Posts from Mitt Romney

The Bain Capital Files

I've posted about this topic before. I wrote down my thoughts about the Obama campaign trying to make an issue of Mitt Romney's departure from Bain. And I've written about trying to keep stuff private in the Internet era. Well this past week we saw those two themes come together in a single story.

Gawker obtained "more than 950 pages of internal audits, financial statements, and private investor letters for 21 cryptically named entities in which Romney had invested" and published them on the Internet this past week.

I will stay out of the issue of whether this was legal, moral, or right. What's done is done. And it is apparently not too damaging to Mitt Romney according to this reporter who went through most of the material.

But there's a lesson this for me and my partners. Everything we publish to our investors should be written as if it will someday be published in Gawker. And every action we take in structuring our business, our relationships with our investors, and our relationships with the entrepreneurs we back should be conducted as if it will someday be published in Gawker.

I think this policy will be good for us and others who choose to adopt it.

#Politics#Web/Tech

Partners Forever (or close to it)

Mitt Romney is taking some flack for continuing to have ongoing involvement in Bain Capital well after he supposedly left the firm for good in 1999. I am not supporting Romney for President as I can't get comfortable with his party's views on social issues that matter a lot to me. But I have a fair bit of empathy for him on this specific issue.

I am still technically a partner in a venture capital firm (Euclid Partners) that I left in early 1996. I still get K1s from them as there remain a few illiquid investments in the last fund I was a partner in.
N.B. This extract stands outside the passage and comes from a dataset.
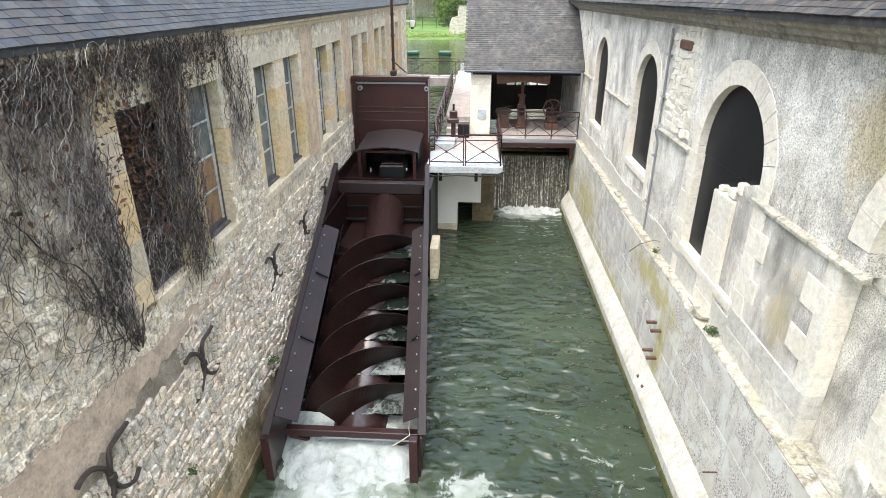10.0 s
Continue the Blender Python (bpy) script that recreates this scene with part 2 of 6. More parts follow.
M_PALE = material("pale_limestone", (0.74, 0.7, 0.6), (0.67, 0.62, 0.51), (0.55, 0.5, 0.395), grain=60, broad=2.0, vary=0.07, stain_at=(0.6, 0.82), stain_scale=2.4, bump=0.45, bump_dist=0.012, speck=0.095, moss=(0.62, 0.52, 0.33), moss_at=(0.68, 0.82))
M_YELLOW = material("yellow_limestone", (0.68, 0.5, 0.25), (0.68, 0.56, 0.36), None, grain=55, vary=0.2, bump=0.25, speck=0.14)
M_RUBBLE = material("rubble_stone", (0.7, 0.64, 0.535), (0.58, 0.51, 0.41), (0.38, 0.315, 0.245), grain=45, broad=3.5, vary=0.3, bump=0.45, bump_scale=26, bump_dist=0.02, spec=0.12, speck=0.27, moss=(0.5, 0.36, 0.26), moss_at=(0.64, 0.74))
M_RUBBLE_ISL = material("rubble_stone_far", (0.7, 0.64, 0.535), (0.58, 0.51, 0.41), (0.38, 0.315, 0.245), grain=45, broad=3.5, island=0.3, bump=0.45, bump_scale=26, bump_dist=0.02, spec=0.12, speck=0.27, moss=(0.5, 0.36, 0.26), moss_at=(0.64, 0.74))
M_FLUSH = material("flush_pointed_stone", (0.8, 0.735, 0.6), (0.66, 0.58, 0.46), (0.45, 0.385, 0.3), grain=38, broad=3.2, vary=0.2, bump=0.6, bump_scale=20, bump_dist=0.02, spec=0.12, speck=0.32, moss=(0.58, 0.43, 0.22), moss_at=(0.62, 0.76))
M_FLUSH_ISL = material("flush_pointed_stone_far", (0.8, 0.735, 0.6), (0.66, 0.58, 0.46), (0.45, 0.385, 0.3), grain=38, broad=3.2, island=0.2, bump=0.6, bump_scale=20, bump_dist=0.02, spec=0.12, speck=0.32, moss=(0.58, 0.43, 0.22), moss_at=(0.62, 0.76))
M_MORTAR = material("lime_mortar", (0.37, 0.32, 0.25), (0.25, 0.21, 0.16), (0.15, 0.125, 0.095), grain=30, broad=2.5, bump=0.8, bump_dist=0.03, bump_scale=18)
M_RENDER_L = material("worn_lime_render", (0.74, 0.65, 0.49), (0.58, 0.485, 0.35), (0.42, 0.35, 0.26), grain=22, broad=2.2, bump=0.8, bump_scale=14, bump_dist=0.025, stain_at=(0.54, 0.66), stain_scale=2.6, broad_detail=9, speck=0.28, moss=(0.6, 0.44, 0.2), moss_at=(0.58, 0.74))
M_GABLE = material("stained_gable_render", (0.325, 0.298, 0.255), (0.25, 0.227, 0.193), (0.16, 0.14, 0.115), grain=70, broad=3.0, bump=0.7, bump_scale=40, bump_dist=0.012, stain_at=(0.585, 0.68), stain_scale=13.0, broad_detail=12, speck=0.19, moss=(0.37, 0.345, 0.3), moss_at=(0.52, 0.66))
M_WASH = material("pale_limewashed_render", (0.52, 0.475, 0.4), (0.44, 0.395, 0.325), (0.35, 0.305, 0.25), grain=30, broad=2.0, bump=0.4, bump_scale=30, stain_at=(0.6, 0.72), stain_scale=3.5, broad_detail=9, speck=0.14, moss=(0.54, 0.52, 0.47), moss_at=(0.52, 0.66))
M_ROUGHCAST = roughcast_material()
M_BASE = material("pale_base_course_stone", (0.58, 0.56, 0.495), (0.48, 0.46, 0.395), (0.33, 0.315, 0.265), grain=50, broad=2.0, vary=0.08, bump=0.4, stain_at=(0.6, 0.74), stain_scale=2.4, broad_detail=10, speck=0.13, moss=(0.5, 0.465, 0.27), moss_at=(0.63, 0.78))
M_ASHLAR = quay_material()
M_COPING = material("mossy_coping_stone", (0.47, 0.45, 0.38), (0.36, 0.335, 0.26), (0.15, 0.14, 0.1), grain=40, broad=3.4, vary=0.12, bump=0.5, stain_at=(0.56, 0.66), stain_scale=4.5, speck=0.2, moss=(0.36, 0.33, 0.14), moss_at=(0.58, 0.7))
M_LEDGE = material("grey_stained_concrete", (0.36, 0.345, 0.305), (0.28, 0.265, 0.23), (0.17, 0.16, 0.125), grain=40, broad=2.0, bump=0.4, stain_at=(0.52, 0.66), stain_scale=2.2, speck=0.18, moss=(0.2, 0.18, 0.1), moss_at=(0.6, 0.74))
M_PLINTH = material("wet_edged_concrete", (0.53, 0.52, 0.46), (0.45, 0.43, 0.365), (0.32, 0.295, 0.2), grain=40, broad=1.6, bump=0.4, stain_at=(0.57, 0.74), stain_scale=2.0, speck=0.12, moss=(0.38, 0.35, 0.16), moss_at=(0.62, 0.78))
M_MOSS = material("mossy_stone", (0.17, 0.125, 0.07), (0.1, 0.08, 0.042), (0.05, 0.042, 0.028), grain=30, broad=3, bump=0.7, speck=0.2, moss=(0.18, 0.18, 0.06), moss_at=(0.56, 0.7))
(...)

We stopped investing at Flatiron Partners in the summer of 2000, twelve years ago. I still sit on several boards from that portfolio. One of my partners sits on another board. We have three funds that remain active. We send out annual reports and K1s on all of them. I sign things all the time for Flatiron. And I haven't been "active" in that business for a decade.

Venture Capital and Private Equity are "long latency" businesses. You can leave a firm, you can start a new career, a new business, or go into politics. But you aren't going to be completely done with the investments you made and the partnerships you set up or were partners in for a long time.

I suppose there are ways to have a clean break, but they would not be simple to accomplish. You would need to be bought out and who is going to establish fair value for highly illiquid investments? Who is going to put up the money to buy you out? And getting all the investors to sign off on these changes is another hurdle. And allocating your equity to others is another challenge. That's why I am still a partner in two businesses that I have not been active in for a long time. It's a lot easier to just let things run off and have a departed partner be a "silent partner" with no operating role or responsibility. But even if you are a silent partner, you still need to sign stuff from time to time.

I think the Obama team is beating up Romney for something that makes great headlines and might look bad to an unsophisticated voter. But to me this looks petty and cheap. I don't like petty and cheap. I wish the Obama team would talk about important stuff instead of beating up a guy over nonsense.